--- What you have to do ---
Within the material below, transcribe exactly the lines from the one holding "for path in" through the one holding "scene.view_settings.keyframe_insert(path, frame=frame(t))", keeping both ends and skipping the rest.

--- Source material ---

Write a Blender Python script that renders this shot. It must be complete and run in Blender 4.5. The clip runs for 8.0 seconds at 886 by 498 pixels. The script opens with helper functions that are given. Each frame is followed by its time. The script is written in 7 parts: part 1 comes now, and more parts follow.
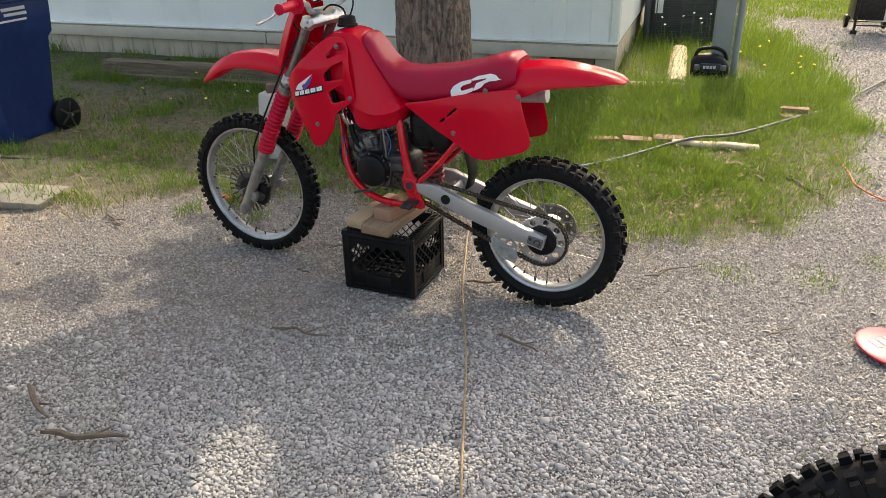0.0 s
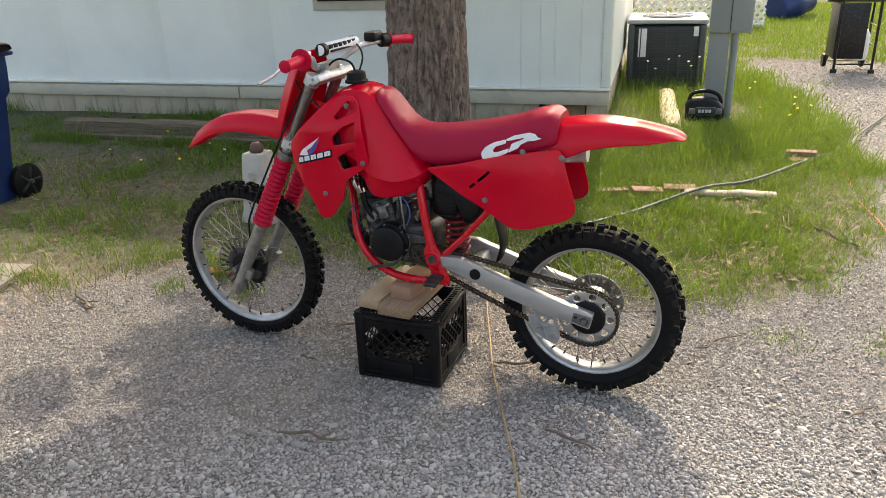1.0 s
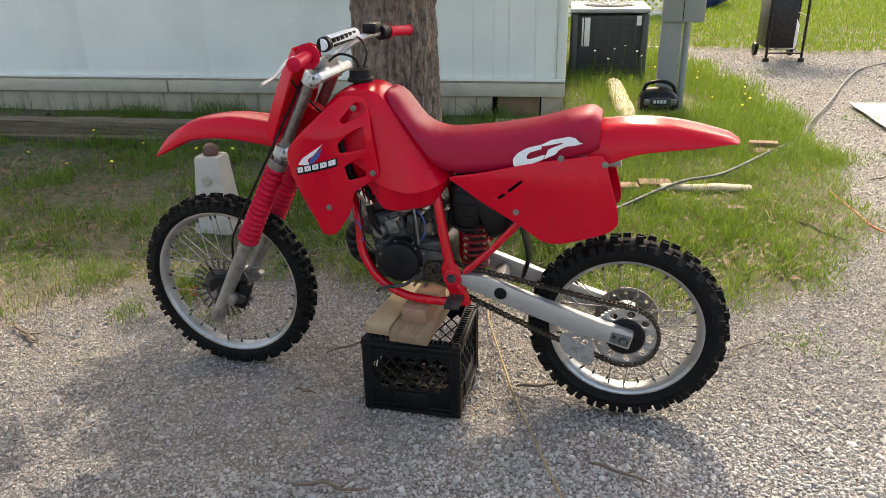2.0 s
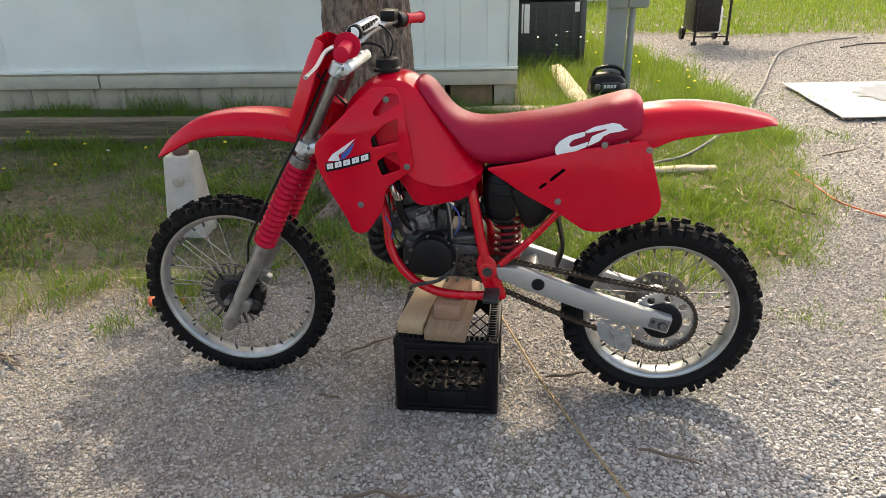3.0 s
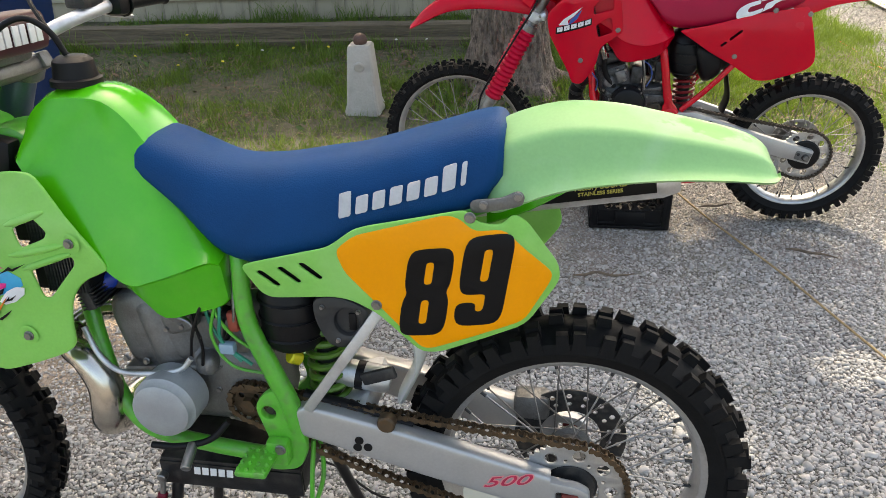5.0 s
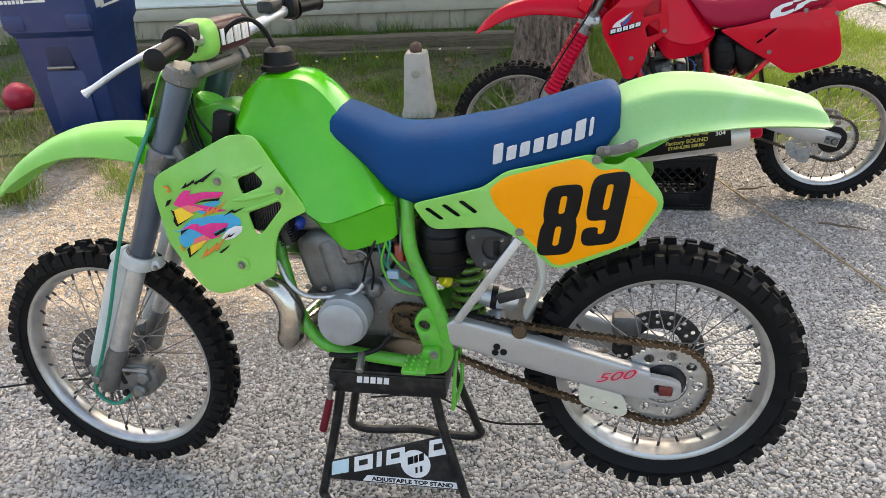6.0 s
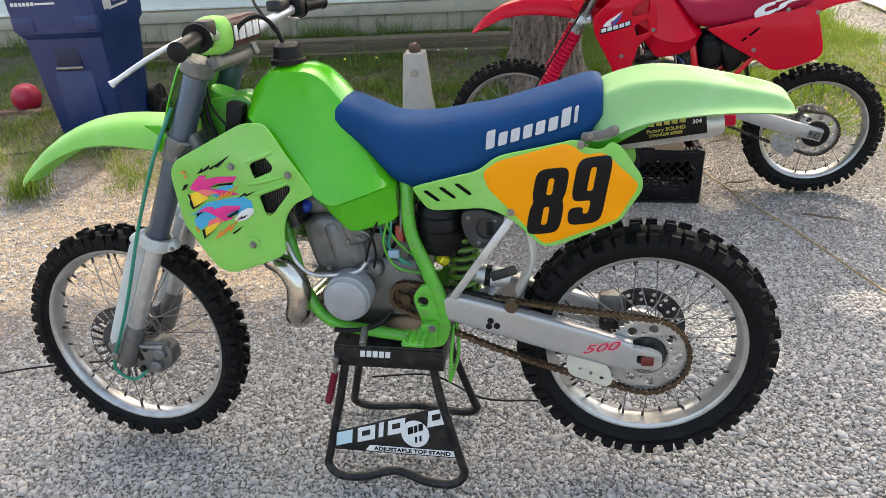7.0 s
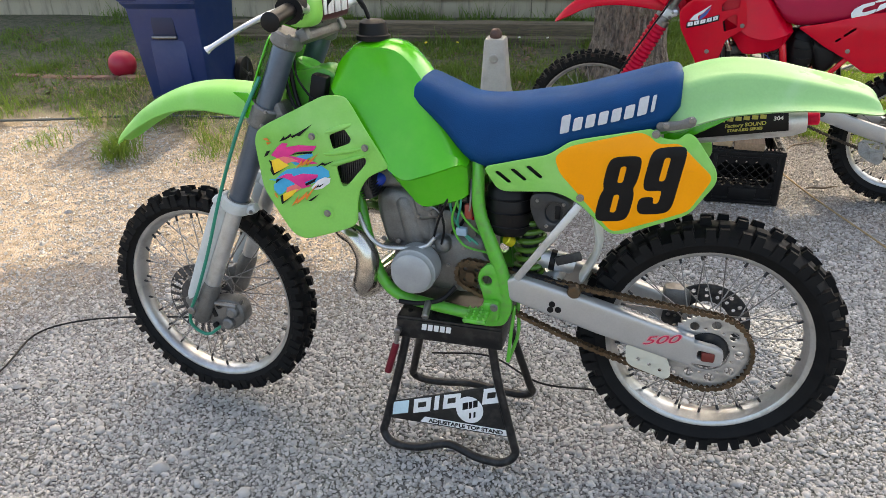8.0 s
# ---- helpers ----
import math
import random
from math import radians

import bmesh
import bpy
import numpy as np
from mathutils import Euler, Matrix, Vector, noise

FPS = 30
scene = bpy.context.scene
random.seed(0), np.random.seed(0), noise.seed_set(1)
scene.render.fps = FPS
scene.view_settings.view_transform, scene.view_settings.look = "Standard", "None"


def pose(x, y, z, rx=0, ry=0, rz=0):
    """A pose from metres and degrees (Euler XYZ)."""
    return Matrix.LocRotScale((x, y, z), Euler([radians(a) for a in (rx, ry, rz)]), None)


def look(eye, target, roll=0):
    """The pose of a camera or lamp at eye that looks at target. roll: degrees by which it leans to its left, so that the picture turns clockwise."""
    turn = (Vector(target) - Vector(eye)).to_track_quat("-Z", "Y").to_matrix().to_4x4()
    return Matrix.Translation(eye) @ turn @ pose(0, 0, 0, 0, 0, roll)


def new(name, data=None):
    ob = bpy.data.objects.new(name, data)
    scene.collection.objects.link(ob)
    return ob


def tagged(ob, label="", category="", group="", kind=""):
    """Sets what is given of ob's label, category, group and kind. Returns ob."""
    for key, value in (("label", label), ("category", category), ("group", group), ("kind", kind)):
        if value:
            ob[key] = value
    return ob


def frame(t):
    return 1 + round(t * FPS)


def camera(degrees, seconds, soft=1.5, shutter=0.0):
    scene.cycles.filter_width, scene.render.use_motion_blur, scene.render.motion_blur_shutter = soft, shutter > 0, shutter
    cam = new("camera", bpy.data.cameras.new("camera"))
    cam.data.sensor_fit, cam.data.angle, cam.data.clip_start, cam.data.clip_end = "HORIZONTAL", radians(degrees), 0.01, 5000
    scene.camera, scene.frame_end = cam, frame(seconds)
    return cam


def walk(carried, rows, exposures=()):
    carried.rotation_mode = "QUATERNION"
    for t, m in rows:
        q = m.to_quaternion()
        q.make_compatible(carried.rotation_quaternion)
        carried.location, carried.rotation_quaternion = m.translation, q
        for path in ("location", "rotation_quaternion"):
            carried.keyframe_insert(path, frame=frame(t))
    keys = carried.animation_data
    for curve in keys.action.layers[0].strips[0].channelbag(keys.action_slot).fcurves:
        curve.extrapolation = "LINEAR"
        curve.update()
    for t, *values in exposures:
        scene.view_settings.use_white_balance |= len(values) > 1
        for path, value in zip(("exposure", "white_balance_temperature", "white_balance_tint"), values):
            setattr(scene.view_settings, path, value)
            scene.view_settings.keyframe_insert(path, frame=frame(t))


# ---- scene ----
cam = camera(61.6, 8.0, soft=0.5)
PATH = [
    (0, (0.053, 0.133, 1.584), (0.017, 1.938, 0.722), -1.2),
    (0.5, (-0.092, 0.285, 1.58), (-0.1, 2.127, 0.801), -1.9),
    (1, (-0.18, 0.537, 1.555), (-0.12, 2.387, 0.797), -2.1),
    (1.5, (-0.334, 0.712, 1.536), (-0.158, 2.546, 0.756), -1.4),
    (1.7, (-0.409, 0.773, 1.55), (-0.193, 2.599, 0.763), -1.4),
    (2.8, (-0.767, 1.027, 1.519), (-0.296, 2.795, 0.71), -0.8),
    (3, (-0.861, 1.023, 1.535), (-0.358, 2.776, 0.714), -1.1),
    (3.5, (-1.074, 0.907, 1.542), (-0.503, 2.623, 0.688), -1.2),
    (4, (-1.285, 0.737, 1.531), (-0.717, 2.423, 0.618), -1.2),
    (4.5, (-1.599, 0.642, 1.527), (-1.093, 2.314, 0.554), -1.1),
    (5, (-1.786, 0.42, 1.538), (-1.358, 2.112, 0.562), -1.8),
    (5.2, (-1.846, 0.329, 1.544), (-1.438, 2.032, 0.577), -2.2),
    (6.3, (-2.172, 0.034, 1.6), (-1.769, 1.754, 0.663), -3.4),
    (6.5, (-2.173, 0.001, 1.602), (-1.764, 1.72, 0.666), -3.4),
    (7, (-2.16, -0.048, 1.601), (-1.759, 1.675, 0.668), -3.3),
    (7.5, (-2.137, -0.075, 1.598), (-1.791, 1.658, 0.661), -2.8),
    (8, (-2.171, -0.091, 1.596), (-1.948, 1.653, 0.643), -1.9),
]
walk(cam, [(t, look(eye, target, roll)) for t, eye, target, roll in PATH], [(0.0, 1.44, 7950, 8), (1.0, 1.52, 7950, 8), (3.0, 1.58, 8000, 7), (5.0, 1.70, 7950, 6), (6.5, 1.80, 7850, 7), (8.0, 1.72, 7800, 7)])

# ---- light ----
SUN_AZ, SUN_EL = (0.35, 0.937), 47.0
world = bpy.data.worlds.new("sky")
scene.world = world
world.use_nodes = True
wn = world.node_tree.nodes
sky = wn.new("ShaderNodeTexSky")
sky.sky_type = "NISHITA"
sky.sun_disc = False
sky.sun_elevation = radians(SUN_EL)
sky.sun_rotation = math.atan2(SUN_AZ[0], SUN_AZ[1])
sky.air_density, sky.dust_density, sky.ozone_density = 0.9, 5.0, 0.8
world.node_tree.links.new(sky.outputs[0], wn["Background"].inputs[0])
wn["Background"].inputs[1].default_value = 0.185
lamp = bpy.data.lights.new("sun", "SUN")
lamp.energy, lamp.angle, lamp.color = 1.6, radians(0.6), (1.0, 0.95, 0.86)
sun = new("sun", lamp)
sd = Vector((SUN_AZ[0] * math.cos(radians(SUN_EL)), SUN_AZ[1] * math.cos(radians(SUN_EL)), math.sin(radians(SUN_EL))))
sun.matrix_world = look(sd * 30, (0, 0, 0))


# ---- materials ----
def mat(name, base, rough=0.5, metal=0.0, var=0.12, scale=8.0, fine=120.0, bump=0.0, bump_scale=None, spec=0.5, dirt=None, dirt_amount=0.0,
        dirt_scale=14.0, coat=0.0, island=0.0, per_object=0.0, streak=None):
    """A surface with variation at two scales, fine relief and, where asked, dirt of its own shape."""
    m = bpy.data.materials.new(name)
    m.use_nodes = True
    nt = m.node_tree
    bs = nt.nodes["Principled BSDF"]
    L = nt.links.new
    tc = nt.nodes.new("ShaderNodeTexCoord")
    src = tc.outputs["Object"]
    if streak:
        mp = nt.nodes.new("ShaderNodeMapping")
        mp.inputs["Scale"].default_value = streak
        L(src, mp.inputs[0])
        src = mp.outputs[0]

    def noise_tex(sc, detail=4.0):
        n = nt.nodes.new("ShaderNodeTexNoise")
        n.inputs["Scale"].default_value = sc
        n.inputs["Detail"].default_value = detail
        L(src, n.inputs["Vector"])
        return n.outputs["Fac"]

    def math_node(op, a, b):
        n = nt.nodes.new("ShaderNodeMath")
        n.operation = op
        for k, v in enumerate((a, b)):
            if isinstance(v, (int, float)):
                n.inputs[k].default_value = v
            else:
                L(v, n.inputs[k])
        return n.outputs[0]

    big, small = noise_tex(scale), noise_tex(fine, 3.0)
    mix = math_node("ADD", math_node("MULTIPLY", big, 0.65), math_node("MULTIPLY", small, 0.35))
    if island:
        geo = nt.nodes.new("ShaderNodeNewGeometry")
        mix = math_node("ADD", math_node("MULTIPLY", mix, 1 - island), math_node("MULTIPLY", geo.outputs["Random Per Island"], island))
    if per_object:
        oi = nt.nodes.new("ShaderNodeObjectInfo")
        mix = math_node("ADD", math_node("MULTIPLY", mix, 1 - per_object), math_node("MULTIPLY", oi.outputs["Random"], per_object))
    ramp = nt.nodes.new("ShaderNodeValToRGB")
    lo = [max(0.0, c * (1 - var)) for c in base]
    hi = [min(1.0, c * (1 + var)) for c in base]
    wide = 0.5 if island or per_object else 0.22
    ramp.color_ramp.elements[0].position, ramp.color_ramp.elements[1].position = 0.5 - wide, 0.5 + wide
    ramp.color_ramp.elements[0].color, ramp.color_ramp.elements[1].color = (*lo, 1), (*hi, 1)
    L(mix, ramp.inputs[0])
    col = ramp.outputs[0]
    if dirt:
        d = nt.nodes.new("ShaderNodeValToRGB")
        d.color_ramp.elements[0].position, d.color_ramp.elements[1].position = 0.48, 0.68
        L(noise_tex(dirt_scale, 6.0), d.inputs[0])
        mx = nt.nodes.new("ShaderNodeMixRGB")
        L(math_node("MULTIPLY", d.outputs[0], dirt_amount), mx.inputs[0])
        L(col, mx.inputs[1])
        mx.inputs[2].default_value = (*dirt, 1)
        col = mx.outputs[0]
    L(col, bs.inputs["Base Color"])
    rr = nt.nodes.new("ShaderNodeMapRange")
    rr.inputs["To Min"].default_value, rr.inputs["To Max"].default_value = max(0.02, rough - 0.1), min(1.0, rough + 0.1)
    L(big, rr.inputs[0])
    L(rr.outputs[0], bs.inputs["Roughness"])
    bs.inputs["Metallic"].default_value = metal
    bs.inputs["Specular IOR Level"].default_value = spec
    bs.inputs["Coat Weight"].default_value = coat
    if bump:
        b = nt.nodes.new("ShaderNodeBump")
        b.inputs["Strength"].default_value = bump
        b.inputs["Distance"].default_value = 0.004
        L(noise_tex(bump_scale or fine, 5.0), b.inputs["Height"])
        L(b.outputs[0], bs.inputs["Normal"])
    return m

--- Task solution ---
        for path in ("location", "rotation_quaternion"):
            carried.keyframe_insert(path, frame=frame(t))
    keys = carried.animation_data
    for curve in keys.action.layers[0].strips[0].channelbag(keys.action_slot).fcurves:
        curve.extrapolation = "LINEAR"
        curve.update()
    for t, *values in exposures:
        scene.view_settings.use_white_balance |= len(values) > 1
        for path, value in zip(("exposure", "white_balance_temperature", "white_balance_tint"), values):
            setattr(scene.view_settings, path, value)
            scene.view_settings.keyframe_insert(path, frame=frame(t))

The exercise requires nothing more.